Description of the task -> Find the word "scene" in the material below and gather every line that contains it.

Input data ->

— Start —

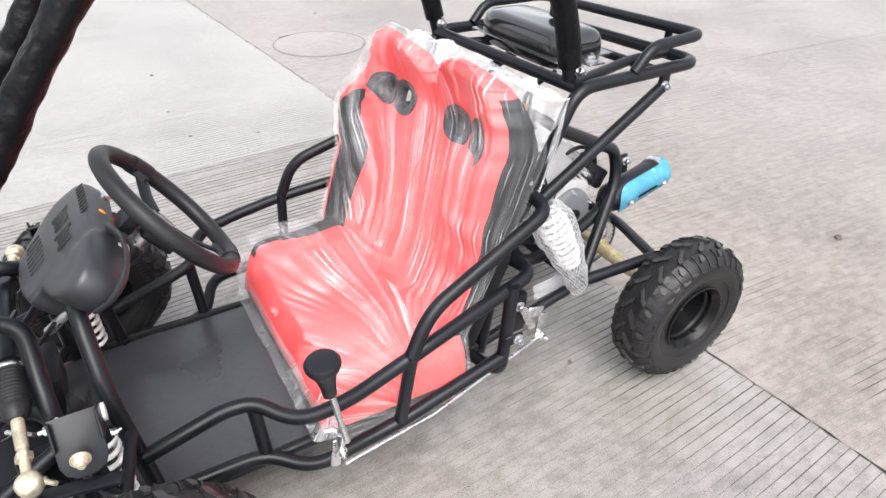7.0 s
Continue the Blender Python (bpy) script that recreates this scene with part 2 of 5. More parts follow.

— End —
— Start —

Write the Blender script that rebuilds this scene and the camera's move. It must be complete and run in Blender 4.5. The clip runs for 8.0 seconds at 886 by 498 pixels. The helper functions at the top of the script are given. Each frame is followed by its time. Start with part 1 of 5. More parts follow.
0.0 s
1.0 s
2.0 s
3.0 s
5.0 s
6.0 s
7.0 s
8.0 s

— End —
— Start —

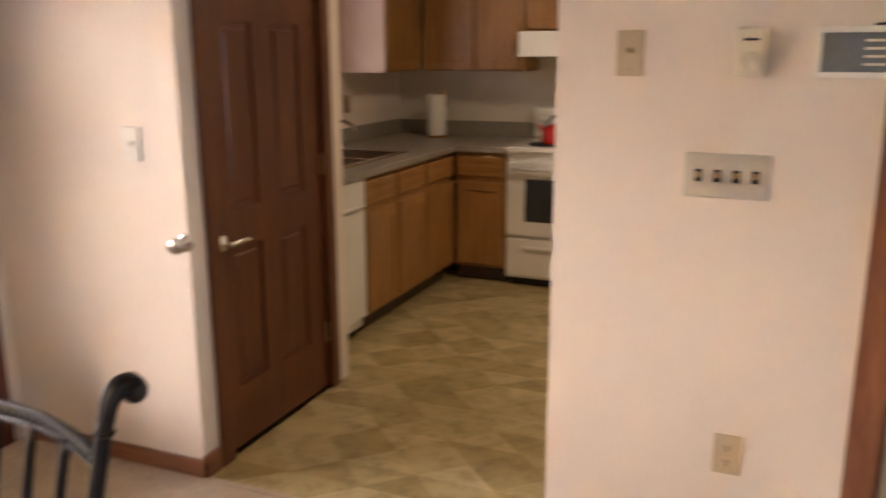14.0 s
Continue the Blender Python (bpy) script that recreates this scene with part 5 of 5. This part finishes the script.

— End —

Result ->
Continue the Blender Python (bpy) script that recreates this scene with part 2 of 5. More parts follow.
Write the Blender script that rebuilds this scene and the camera's move. It must be complete and run in Blender 4.5. The clip runs for 8.0 seconds at 886 by 498 pixels. The helper functions at the top of the script are given. Each frame is followed by its time. Start with part 1 of 5. More parts follow.
Continue the Blender Python (bpy) script that recreates this scene with part 5 of 5. This part finishes the script.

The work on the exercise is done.